Small, medium-sized, and large businesses in the US file their tax returns with the IRS. However, when they change their accounting methods, they need to file the changes using Form 3115. The form offers various accounting methods for businesses to choose from and specific rules on how to fill the form.
What Is a Form 3115?
Form 3115 is an application to the IRS for an automatic change in accounting methods. Also called the application for change in accounting method, businesses in the US file to change the accounting treatment of any item. For example, accelerating depreciation, changing inventory reporting, or switching to an accrual method.
In 2019, the IRS released a revised edition of Form 3115. The new form reflects changes introduced by recent tax legislation. Notable changes to Form 3115 involve Schedules A and B. The IRS also released Form 3115 instructions.
Form 3115 Instructions
The following are Form 3115 instructions after the 2019 revision. First, under the automatic change procedures, businesses are eligible to file for the requested year of change.
Second, the IRS will review all Form 3115 filed under these procedures. After the IRS reviews the form, they will notify you in addition to that requested on Form 3115. Finally, the IRS will grant consent to change an accounting method for applicants who timely file Form 3115. Applicants should also comply with the automatic change procedures.
Third, for each change of accounting method, the IRS requires you to file a separate Form 3115. However, in some circumstances, the IRS permits filing a single Form 3115 for concurrent changes in the method of accounting.
Fourth, a small taxpayer qualifies for a reduced Form 3115 filing requirements. According to the IRS, a qualified small taxpayer has annual gross receipts equal to or less than $10 million. Under the reduced Form 3115 requirements, a small taxpayer must complete only certain lines and schedules in the form.

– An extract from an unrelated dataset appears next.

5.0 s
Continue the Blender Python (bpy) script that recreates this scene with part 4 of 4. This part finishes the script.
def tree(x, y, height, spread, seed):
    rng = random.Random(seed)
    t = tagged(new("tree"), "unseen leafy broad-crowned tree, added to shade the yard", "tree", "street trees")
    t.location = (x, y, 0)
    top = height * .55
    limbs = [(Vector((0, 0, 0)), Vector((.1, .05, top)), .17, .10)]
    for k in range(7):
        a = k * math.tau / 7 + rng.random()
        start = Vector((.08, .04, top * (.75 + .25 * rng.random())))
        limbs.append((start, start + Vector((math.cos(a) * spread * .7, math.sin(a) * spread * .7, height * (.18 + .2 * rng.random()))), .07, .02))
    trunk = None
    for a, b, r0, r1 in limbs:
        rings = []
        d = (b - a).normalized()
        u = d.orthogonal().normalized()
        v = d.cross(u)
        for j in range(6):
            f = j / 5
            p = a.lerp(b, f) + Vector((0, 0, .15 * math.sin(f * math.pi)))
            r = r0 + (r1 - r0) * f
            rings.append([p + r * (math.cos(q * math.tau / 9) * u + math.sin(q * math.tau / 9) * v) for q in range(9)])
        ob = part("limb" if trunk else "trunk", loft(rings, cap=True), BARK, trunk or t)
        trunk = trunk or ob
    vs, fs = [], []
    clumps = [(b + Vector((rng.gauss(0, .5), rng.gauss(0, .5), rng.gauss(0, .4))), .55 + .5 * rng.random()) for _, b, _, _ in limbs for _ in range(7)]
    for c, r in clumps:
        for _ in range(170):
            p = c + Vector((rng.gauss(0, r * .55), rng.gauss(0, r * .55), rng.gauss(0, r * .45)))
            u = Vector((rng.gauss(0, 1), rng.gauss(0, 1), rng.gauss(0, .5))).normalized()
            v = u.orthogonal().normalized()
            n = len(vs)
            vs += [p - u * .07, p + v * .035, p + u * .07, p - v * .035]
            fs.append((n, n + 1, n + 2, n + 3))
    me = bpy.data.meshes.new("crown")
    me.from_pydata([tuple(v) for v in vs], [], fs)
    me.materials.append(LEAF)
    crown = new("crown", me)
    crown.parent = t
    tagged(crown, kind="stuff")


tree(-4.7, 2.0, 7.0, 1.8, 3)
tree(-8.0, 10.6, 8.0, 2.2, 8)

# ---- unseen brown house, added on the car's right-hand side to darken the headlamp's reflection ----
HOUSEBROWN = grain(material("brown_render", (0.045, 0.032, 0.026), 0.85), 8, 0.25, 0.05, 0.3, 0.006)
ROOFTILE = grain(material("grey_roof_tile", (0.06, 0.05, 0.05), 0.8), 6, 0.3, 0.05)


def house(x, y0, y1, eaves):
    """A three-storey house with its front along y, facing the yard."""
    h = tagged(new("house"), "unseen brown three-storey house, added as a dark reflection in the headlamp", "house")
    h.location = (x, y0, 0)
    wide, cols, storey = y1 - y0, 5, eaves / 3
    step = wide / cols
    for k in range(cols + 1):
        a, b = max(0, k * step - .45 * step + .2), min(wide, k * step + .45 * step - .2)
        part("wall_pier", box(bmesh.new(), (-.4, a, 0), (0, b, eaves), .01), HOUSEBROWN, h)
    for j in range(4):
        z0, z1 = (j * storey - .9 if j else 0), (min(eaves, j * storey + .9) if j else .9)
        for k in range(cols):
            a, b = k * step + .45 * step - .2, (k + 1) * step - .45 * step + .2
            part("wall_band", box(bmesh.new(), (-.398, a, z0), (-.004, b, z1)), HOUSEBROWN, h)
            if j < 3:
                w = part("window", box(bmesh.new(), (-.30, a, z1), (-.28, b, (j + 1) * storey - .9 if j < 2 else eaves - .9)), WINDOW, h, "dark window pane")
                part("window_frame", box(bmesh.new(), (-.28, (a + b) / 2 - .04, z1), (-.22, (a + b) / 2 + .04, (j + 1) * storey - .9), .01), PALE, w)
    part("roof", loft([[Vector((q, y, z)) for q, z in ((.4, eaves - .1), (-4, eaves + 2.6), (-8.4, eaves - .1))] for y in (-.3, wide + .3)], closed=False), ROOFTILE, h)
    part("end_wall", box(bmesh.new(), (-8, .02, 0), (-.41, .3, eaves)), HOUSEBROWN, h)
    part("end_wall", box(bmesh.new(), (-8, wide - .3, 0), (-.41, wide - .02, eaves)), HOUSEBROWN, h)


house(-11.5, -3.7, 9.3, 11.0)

Lastly, if you do not qualify to file under the automatic changes procedures, you can file under non-automatic change procedures. Make sure to file a separate Form 3115 for every submethod.

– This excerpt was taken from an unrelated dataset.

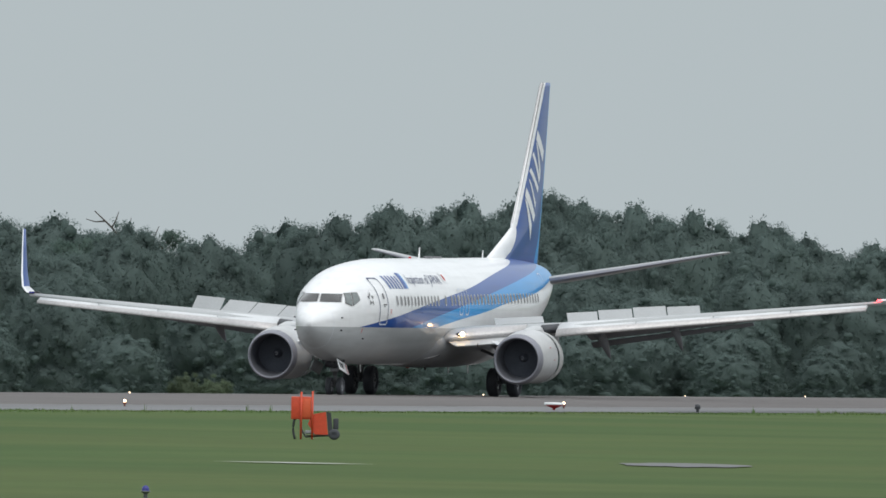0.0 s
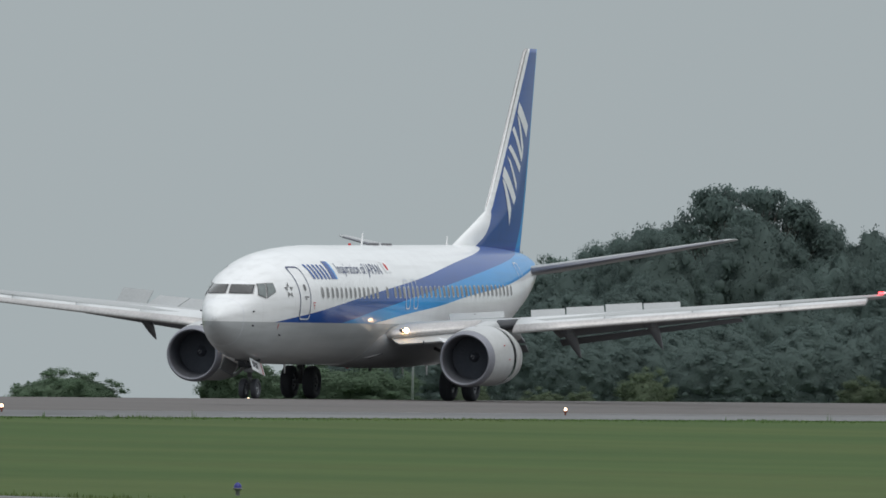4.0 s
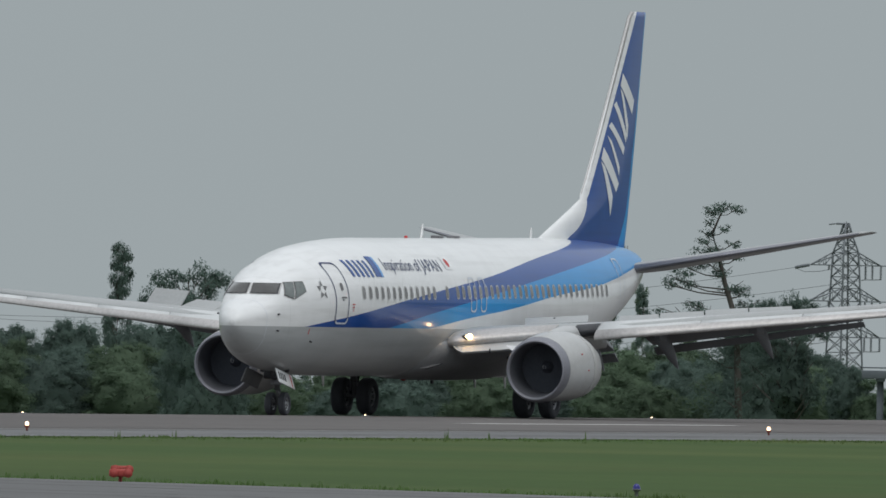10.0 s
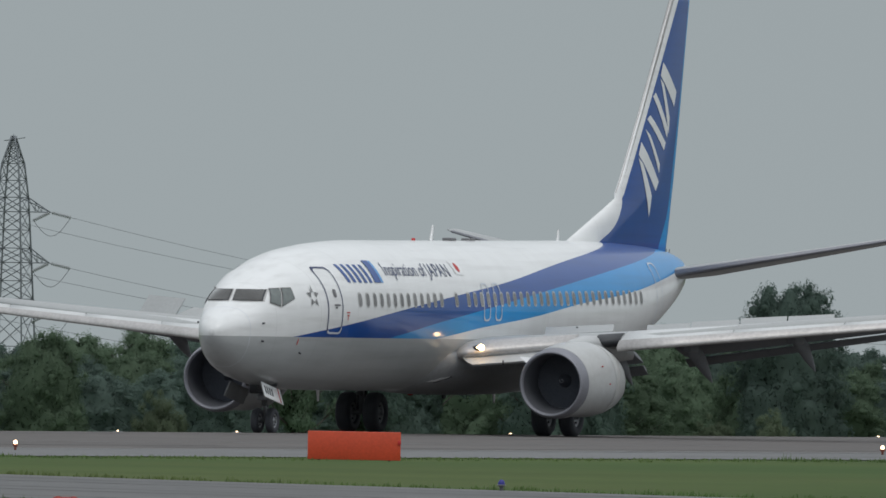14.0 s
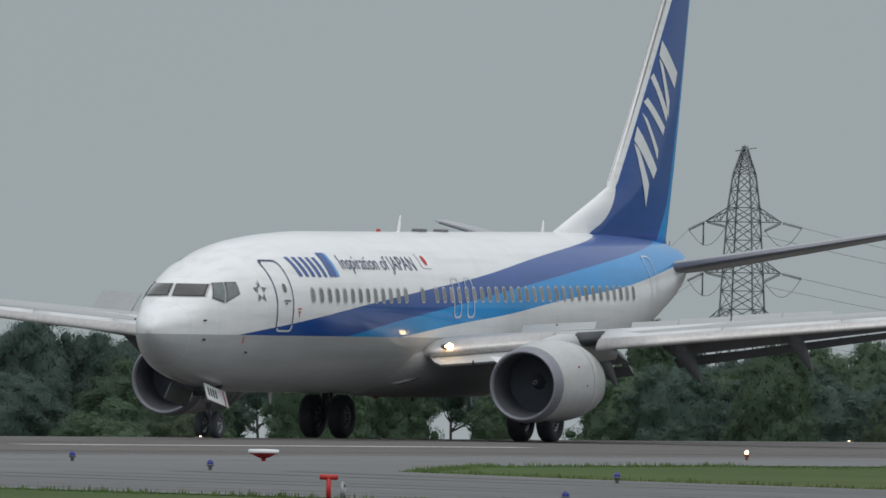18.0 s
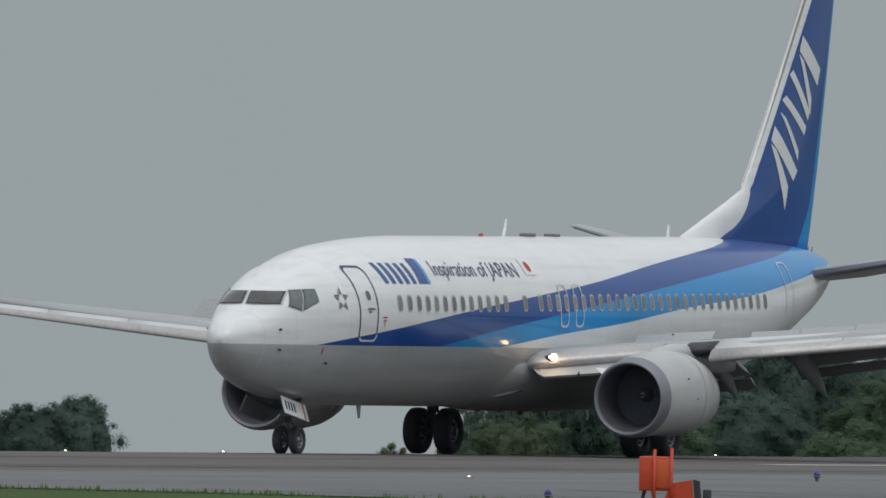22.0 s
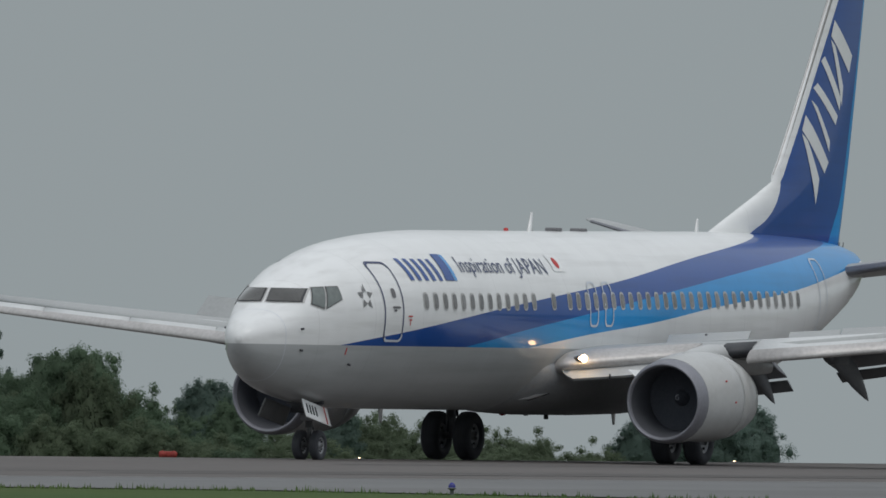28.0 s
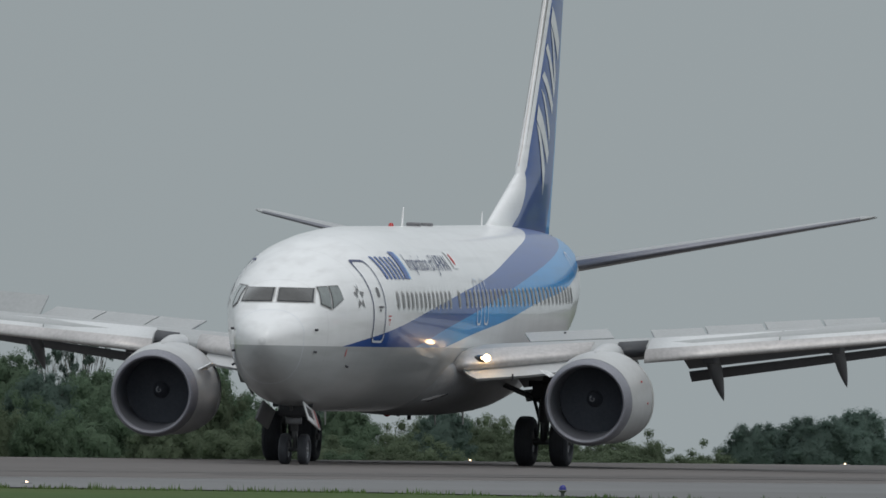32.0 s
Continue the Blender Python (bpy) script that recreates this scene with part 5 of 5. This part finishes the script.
for az, el, width in [(-72.273, -0.178, 1.9), (-72.459, -0.158, 2.8), (-72.547, -0.16, 2.7), (-72.106, -0.139, 3.4), (-72.172, -0.18, 2.1), (-72.282, -0.187, 2.0), (-72.457, -0.16, 2.7), (-72.545, -0.163, 2.3), (-72.712, -0.194, 1.5), (-72.14, -0.179, 2.7), (-73.278, -0.173, 4.0), (-73.19, -0.179, 1.5), (-73.65, -0.143, 5.2), (-73.825, -0.127, 6.2), (-73.249, -0.152, 4.2), (-73.599, -0.099, 3.7), (-73.764, -0.133, 6.2), (-73.862, -0.114, 4.2), (-73.29, -0.155, 4.8), (-73.608, -0.109, 3.3)]:
    plant("bush", az, 1500 + tr.uniform(-40, 40), el, width)
# scrub between these bearings takes the paler green, partly for heat haze
for az, el, width in [(-67.538, -0.203, 5.2), (-67.70, -0.21, 3.2), (-66.778, -0.256, 1.2), (-66.892, -0.203, 5.0), (-67.045, -0.196, 5.4), (-67.198, -0.187, 6.0), (-65.57, -0.236, 2.1), (-65.64, -0.255, 2.1), (-65.743, -0.251, 2.4), (-66.651, -0.265, 2.2), (-66.782, -0.236, 2.4), (-65.195, -0.2, 3.9), (-65.338, -0.214, 2.9), (-65.426, -0.221, 2.7), (-65.525, -0.235, 3.3), (-65.624, -0.235, 2.9), (-66.644, -0.269, 2.4)]:
    plant("olive" if -65.75 < az < -65.1 else "bush", az, 1500 + tr.uniform(-40, 40), el, width)
for az, el, width in [(-65.306, -0.21, 3.7), (-65.416, -0.225, 2.6), (-64.905, -0.2, 3.3), (-65.081, -0.231, 3.3), (-65.201, -0.222, 4.0), (-65.311, -0.218, 3.9), (-65.047, -0.207, 2.8), (-64.845, -0.172, 3.7), (-64.933, -0.22, 3.5), (-64.635, -0.160, 3.2), (-64.436, -0.155, 4.3), (-64.545, -0.158, 5.0), (-64.655, -0.165, 4.1), (-64.765, -0.126, 3.9), (-64.865, -0.179, 3.9), (-64.674, -0.187, 4.5), (-64.767, -0.141, 4.2)]:
    plant("olive" if -65.75 < az < -65.1 else "bush", az, 1500 + tr.uniform(-40, 40), el, width)
for az, el, width in [(-67.362, -0.179, 5.9), (-68.045, -0.190, 3.2), (-68.288, -0.185, 3.0), (-68.64, -0.119, 5.2), (-67.33, -0.16, 7.4), (-67.603, -0.133, 7.0)]:
    plant("broad", az, 1500 + tr.uniform(-40, 40), el, width)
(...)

As a business, you can choose to change your accounting method after filing your first business income tax return. Changes in accounting methods require approval from the IRS.
These methods include switching from a cash basis to an accrual basis method or switching from an accrual basis to a cash basis method. Once you receive an official “OK” from the IRS, you can make a change in the method used to value your inventory.

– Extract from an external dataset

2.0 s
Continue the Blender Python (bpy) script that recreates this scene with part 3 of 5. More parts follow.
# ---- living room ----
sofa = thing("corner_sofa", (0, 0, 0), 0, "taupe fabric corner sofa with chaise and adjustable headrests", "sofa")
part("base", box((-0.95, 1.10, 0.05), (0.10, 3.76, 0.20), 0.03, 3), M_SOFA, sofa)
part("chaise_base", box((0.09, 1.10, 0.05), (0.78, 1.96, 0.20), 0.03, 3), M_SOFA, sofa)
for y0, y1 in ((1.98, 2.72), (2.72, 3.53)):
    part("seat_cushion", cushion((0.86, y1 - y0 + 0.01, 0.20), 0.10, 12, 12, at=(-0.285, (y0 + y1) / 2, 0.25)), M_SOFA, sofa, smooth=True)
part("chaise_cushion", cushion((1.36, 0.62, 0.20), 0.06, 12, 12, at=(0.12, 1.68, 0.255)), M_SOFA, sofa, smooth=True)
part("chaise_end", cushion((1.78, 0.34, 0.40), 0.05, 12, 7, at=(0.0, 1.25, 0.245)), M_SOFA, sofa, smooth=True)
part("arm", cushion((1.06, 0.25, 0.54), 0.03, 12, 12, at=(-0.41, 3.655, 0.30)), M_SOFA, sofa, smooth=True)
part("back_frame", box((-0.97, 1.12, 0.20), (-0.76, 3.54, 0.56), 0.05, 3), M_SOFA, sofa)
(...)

Changes in amortization or depreciation methods also require approval from the IRS. However, some changes are usually permitted without special permission from the IRS. If unsure, consult a business tax professional.
You can choose to file Form 3115 in duplicate. All you need to do is attach the original form to your income tax return. You will also need to file a copy of the form with the IRS National Office. To file Form 3115, open the return and complete screens under the Change in the Accounting method section.
You must provide lots of information about you and your business. Such information includes:
ᐅ ID number
ᐅ Applicant type
ᐅ Phone number
ᐅ Tax year information
ᐅ Accounting details
You must also attach several supporting documents. They include your business’s balance sheets and income statements. These documents should be from the previous year. The final attachment should be a statement that specifies the accounting method used when preparing the sheets.
If filing electronically, the system will attach your Form 3115 as an electronic file.
You don’t need to sign the original Form 3115. But you must submit two copies of Form 3115 to the IRS. However, if you use a tax preparer, they’re required to sign Form 3115 and provide their Preparer Tax Identification Number. Remember, never sign a blank return. This poses a significant financial risk for you and your business.
You need to file Form 3115 after the first day of the year of the change. While there are specific deadlines on the form, the earlier you file, the more time the IRS will have to resolve any issues.
If you discover that you entered incorrect information or forgot to include something, you can amend Form 3115. Unfortunately, amending the form is a complicated process. You need the help of a professional tax preparer.
The IRS requires all taxpayers to fill all back tax returns for years not yet filed. In addition, the IRS requires you to file the last six years of tax returns to be in good standing.
For non-automatic Form 3115, the user fee increased from $9,500 to $10,800. In addition, the fee for identical changes in accounting method increased from $200 to $230 per applicant.
Under the recent revisions, an eligible BBA partnership can file a Form 3115.
Form 3115 is a quick way for businesses to make changes to accounting methods. However, taxpayers are usually hindered by the five-year rule. While taxpayers can file Form 3115 for different accounting changes, five years must elapse before filing a second 3115.
To ensure the successful filing of Form 3115, we recommend choosing the right tax professional for your business. When looking for the right tax professional, make sure they have a valid PTIN. Also, take your time to compare fees with multiple professionals.